Task details:
Locate all lines with the word "collection" and copy them out.

* * *

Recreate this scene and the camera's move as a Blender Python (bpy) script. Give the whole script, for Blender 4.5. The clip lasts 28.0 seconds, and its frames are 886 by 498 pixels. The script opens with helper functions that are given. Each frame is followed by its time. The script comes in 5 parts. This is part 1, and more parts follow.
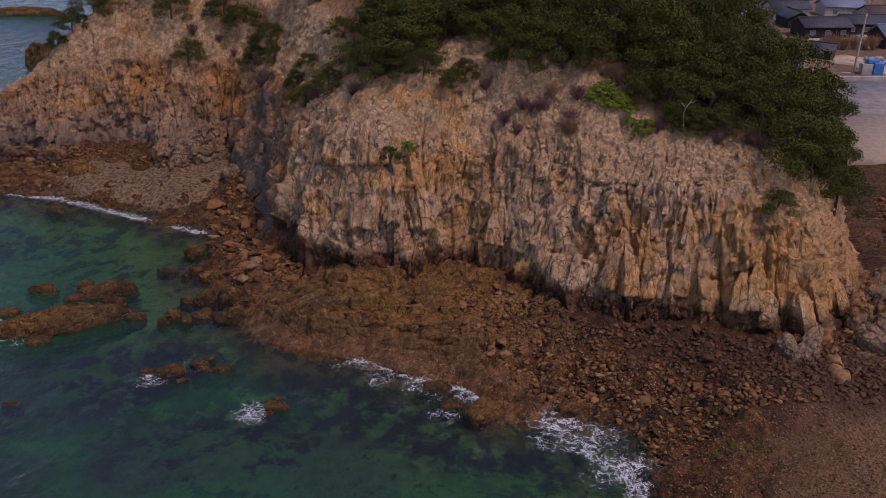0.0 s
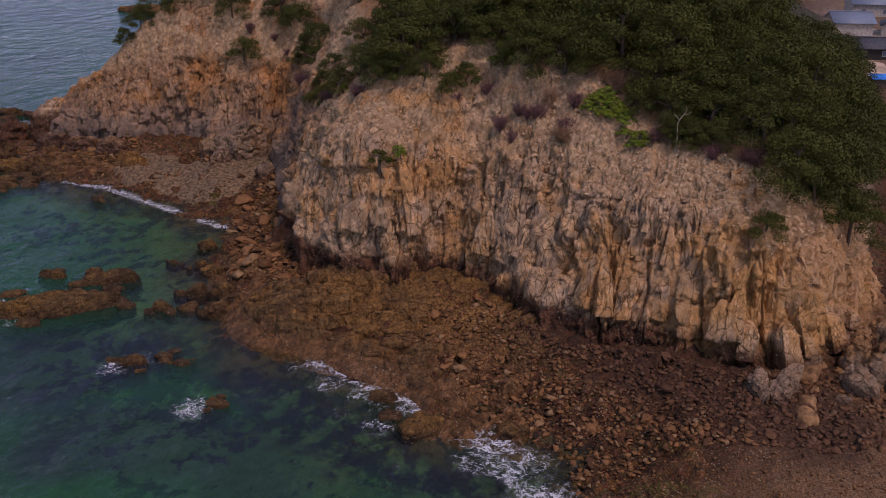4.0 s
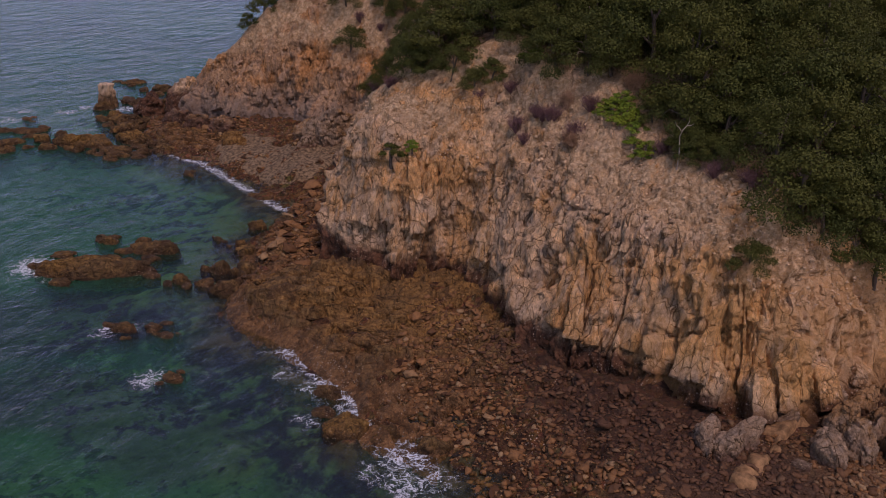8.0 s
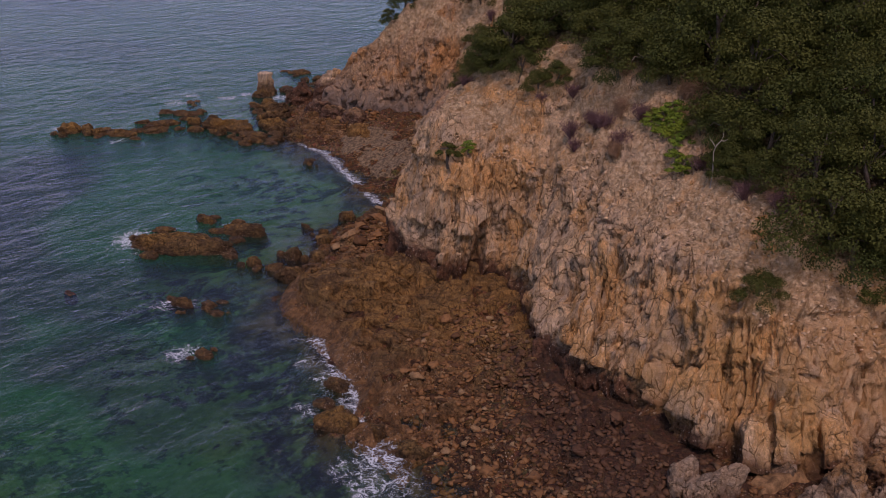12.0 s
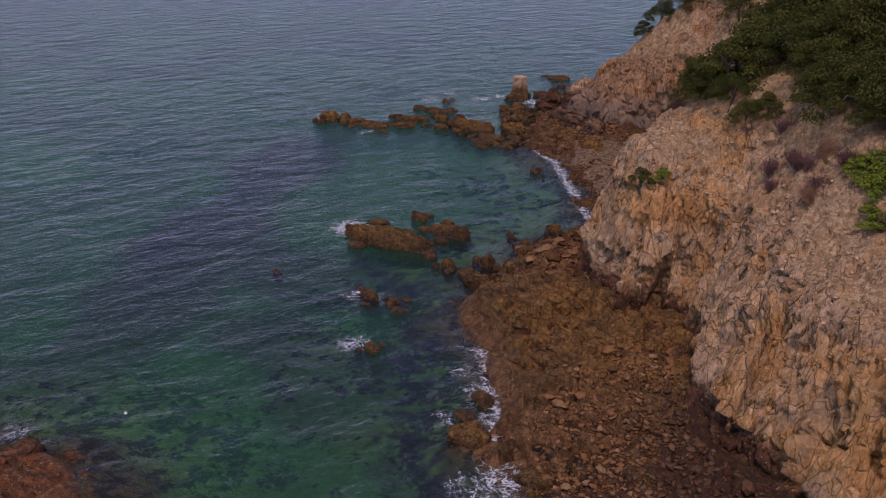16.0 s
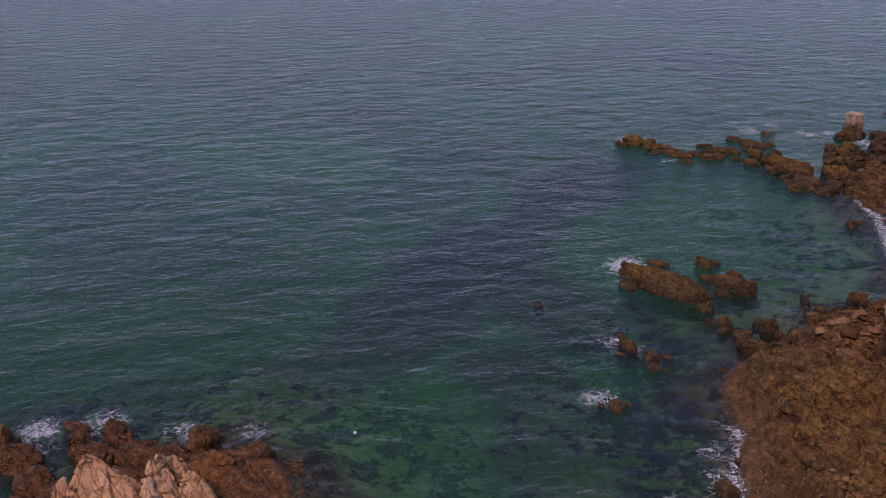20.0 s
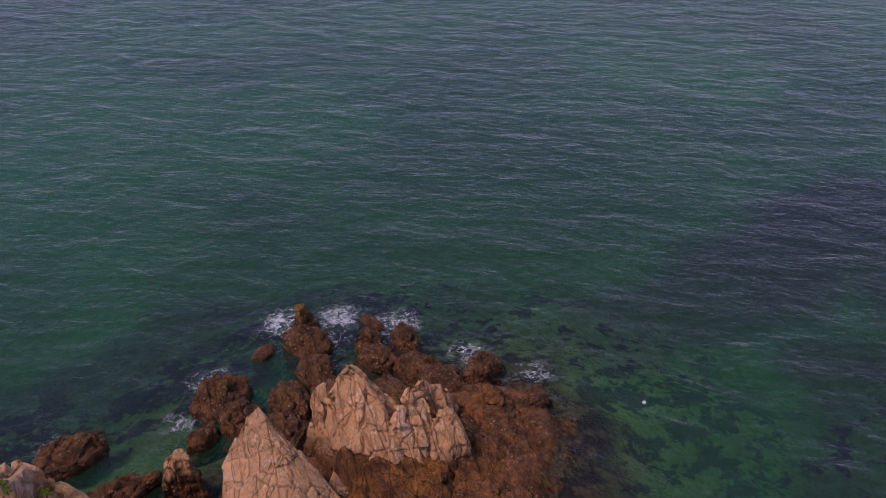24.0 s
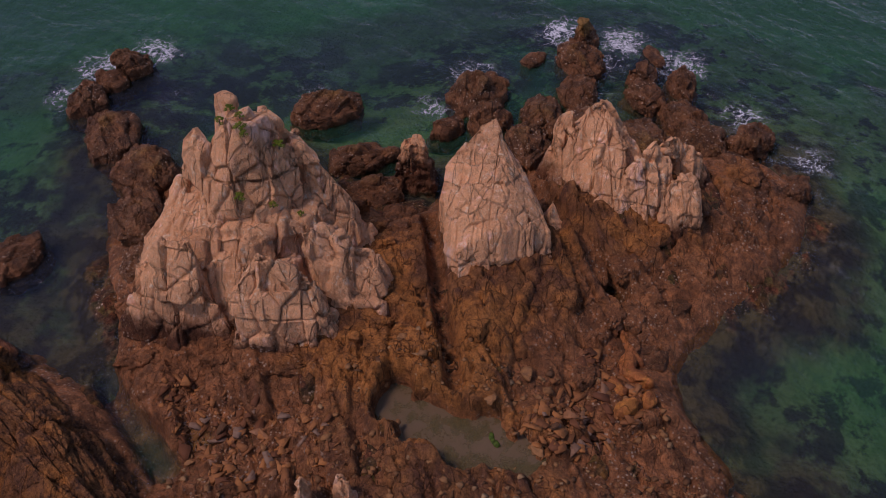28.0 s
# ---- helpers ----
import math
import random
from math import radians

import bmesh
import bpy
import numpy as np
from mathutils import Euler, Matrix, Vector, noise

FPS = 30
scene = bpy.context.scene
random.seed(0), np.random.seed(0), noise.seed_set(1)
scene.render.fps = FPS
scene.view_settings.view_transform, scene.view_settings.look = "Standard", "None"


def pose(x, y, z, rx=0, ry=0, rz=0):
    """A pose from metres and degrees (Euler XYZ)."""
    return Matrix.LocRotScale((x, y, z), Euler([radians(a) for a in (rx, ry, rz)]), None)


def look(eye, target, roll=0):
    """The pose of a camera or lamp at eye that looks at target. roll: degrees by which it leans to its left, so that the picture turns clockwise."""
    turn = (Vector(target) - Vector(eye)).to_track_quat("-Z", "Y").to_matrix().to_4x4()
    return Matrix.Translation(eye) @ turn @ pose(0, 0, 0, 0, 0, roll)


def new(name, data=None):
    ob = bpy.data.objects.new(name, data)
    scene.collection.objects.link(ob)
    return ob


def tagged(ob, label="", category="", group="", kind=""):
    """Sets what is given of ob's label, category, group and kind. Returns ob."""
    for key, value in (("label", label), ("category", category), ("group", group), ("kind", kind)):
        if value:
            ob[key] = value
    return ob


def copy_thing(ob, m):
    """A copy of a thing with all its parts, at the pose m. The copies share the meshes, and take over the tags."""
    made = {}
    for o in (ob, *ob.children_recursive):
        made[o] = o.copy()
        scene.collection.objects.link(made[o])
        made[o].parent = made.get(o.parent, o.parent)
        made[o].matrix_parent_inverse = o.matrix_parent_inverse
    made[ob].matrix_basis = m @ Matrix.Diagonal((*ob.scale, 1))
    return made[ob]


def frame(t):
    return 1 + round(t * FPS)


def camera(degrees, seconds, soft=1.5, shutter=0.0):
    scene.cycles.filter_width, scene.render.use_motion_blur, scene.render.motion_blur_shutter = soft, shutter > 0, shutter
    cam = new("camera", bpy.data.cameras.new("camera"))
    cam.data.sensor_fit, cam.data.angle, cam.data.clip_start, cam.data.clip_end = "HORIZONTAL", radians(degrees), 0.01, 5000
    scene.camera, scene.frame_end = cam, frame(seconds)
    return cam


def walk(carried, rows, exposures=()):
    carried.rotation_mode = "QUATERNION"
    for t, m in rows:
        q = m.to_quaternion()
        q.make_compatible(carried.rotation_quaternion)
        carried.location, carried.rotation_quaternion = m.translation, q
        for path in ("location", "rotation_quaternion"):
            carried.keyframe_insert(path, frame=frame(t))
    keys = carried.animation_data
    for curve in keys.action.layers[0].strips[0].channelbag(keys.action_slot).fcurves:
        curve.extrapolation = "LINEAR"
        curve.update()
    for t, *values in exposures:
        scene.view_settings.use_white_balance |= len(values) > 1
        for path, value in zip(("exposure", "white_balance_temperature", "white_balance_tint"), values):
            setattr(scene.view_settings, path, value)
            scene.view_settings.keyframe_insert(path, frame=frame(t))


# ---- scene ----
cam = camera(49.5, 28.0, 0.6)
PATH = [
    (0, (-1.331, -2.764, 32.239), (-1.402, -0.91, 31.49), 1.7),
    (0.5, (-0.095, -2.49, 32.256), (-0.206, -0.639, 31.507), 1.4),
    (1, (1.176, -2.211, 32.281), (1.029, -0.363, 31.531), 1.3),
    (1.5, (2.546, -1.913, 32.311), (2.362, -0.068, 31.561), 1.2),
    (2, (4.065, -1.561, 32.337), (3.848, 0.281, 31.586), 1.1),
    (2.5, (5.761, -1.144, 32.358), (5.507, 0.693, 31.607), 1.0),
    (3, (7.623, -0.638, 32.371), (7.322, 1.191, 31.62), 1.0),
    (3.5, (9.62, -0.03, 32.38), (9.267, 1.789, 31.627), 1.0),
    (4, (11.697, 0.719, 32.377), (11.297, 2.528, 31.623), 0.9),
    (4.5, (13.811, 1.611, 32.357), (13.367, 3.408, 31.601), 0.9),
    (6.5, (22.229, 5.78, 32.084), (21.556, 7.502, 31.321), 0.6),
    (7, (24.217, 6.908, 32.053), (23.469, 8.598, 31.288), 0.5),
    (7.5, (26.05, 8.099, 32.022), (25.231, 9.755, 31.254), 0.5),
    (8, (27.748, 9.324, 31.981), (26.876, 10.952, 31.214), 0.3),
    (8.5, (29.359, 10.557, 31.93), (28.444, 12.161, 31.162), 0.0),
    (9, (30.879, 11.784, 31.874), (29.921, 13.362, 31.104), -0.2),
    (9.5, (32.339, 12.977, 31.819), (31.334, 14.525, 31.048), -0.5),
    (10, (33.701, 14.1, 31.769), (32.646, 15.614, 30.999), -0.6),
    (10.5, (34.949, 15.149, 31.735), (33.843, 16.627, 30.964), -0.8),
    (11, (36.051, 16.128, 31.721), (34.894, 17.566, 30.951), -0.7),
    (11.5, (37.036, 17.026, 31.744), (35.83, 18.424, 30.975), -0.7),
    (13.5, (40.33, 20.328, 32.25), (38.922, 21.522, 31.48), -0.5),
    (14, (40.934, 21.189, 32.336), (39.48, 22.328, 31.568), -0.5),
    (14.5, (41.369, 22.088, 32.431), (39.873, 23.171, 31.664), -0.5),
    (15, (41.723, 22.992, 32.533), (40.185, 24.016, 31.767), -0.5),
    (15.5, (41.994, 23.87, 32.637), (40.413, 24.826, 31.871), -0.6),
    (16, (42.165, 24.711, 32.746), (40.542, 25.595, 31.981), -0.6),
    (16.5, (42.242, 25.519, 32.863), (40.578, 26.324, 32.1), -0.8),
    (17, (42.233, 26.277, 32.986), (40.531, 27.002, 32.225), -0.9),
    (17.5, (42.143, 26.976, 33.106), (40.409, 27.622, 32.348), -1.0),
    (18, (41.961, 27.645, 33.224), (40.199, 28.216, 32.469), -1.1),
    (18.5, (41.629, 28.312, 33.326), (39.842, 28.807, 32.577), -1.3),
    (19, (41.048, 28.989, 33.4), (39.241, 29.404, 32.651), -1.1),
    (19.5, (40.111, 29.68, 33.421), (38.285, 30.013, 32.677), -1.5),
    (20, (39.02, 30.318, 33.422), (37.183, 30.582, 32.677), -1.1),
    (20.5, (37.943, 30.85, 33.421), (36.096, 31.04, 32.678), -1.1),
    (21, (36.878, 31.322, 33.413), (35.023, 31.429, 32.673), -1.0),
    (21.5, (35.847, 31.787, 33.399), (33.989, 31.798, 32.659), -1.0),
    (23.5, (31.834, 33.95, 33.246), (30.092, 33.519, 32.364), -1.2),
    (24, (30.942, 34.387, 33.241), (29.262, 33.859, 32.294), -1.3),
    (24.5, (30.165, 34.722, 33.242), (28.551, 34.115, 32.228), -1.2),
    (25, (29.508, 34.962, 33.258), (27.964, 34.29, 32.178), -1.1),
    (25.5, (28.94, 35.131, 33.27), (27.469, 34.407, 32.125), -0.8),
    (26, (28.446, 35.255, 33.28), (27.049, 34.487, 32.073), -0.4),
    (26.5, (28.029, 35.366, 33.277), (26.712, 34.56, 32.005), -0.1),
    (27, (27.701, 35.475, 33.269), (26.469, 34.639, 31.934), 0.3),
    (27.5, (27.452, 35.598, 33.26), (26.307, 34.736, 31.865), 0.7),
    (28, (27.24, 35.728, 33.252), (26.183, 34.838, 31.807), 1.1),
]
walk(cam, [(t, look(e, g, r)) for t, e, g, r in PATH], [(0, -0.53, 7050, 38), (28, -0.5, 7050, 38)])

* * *

Task output:
    scene.collection.objects.link(ob)
        scene.collection.objects.link(made[o])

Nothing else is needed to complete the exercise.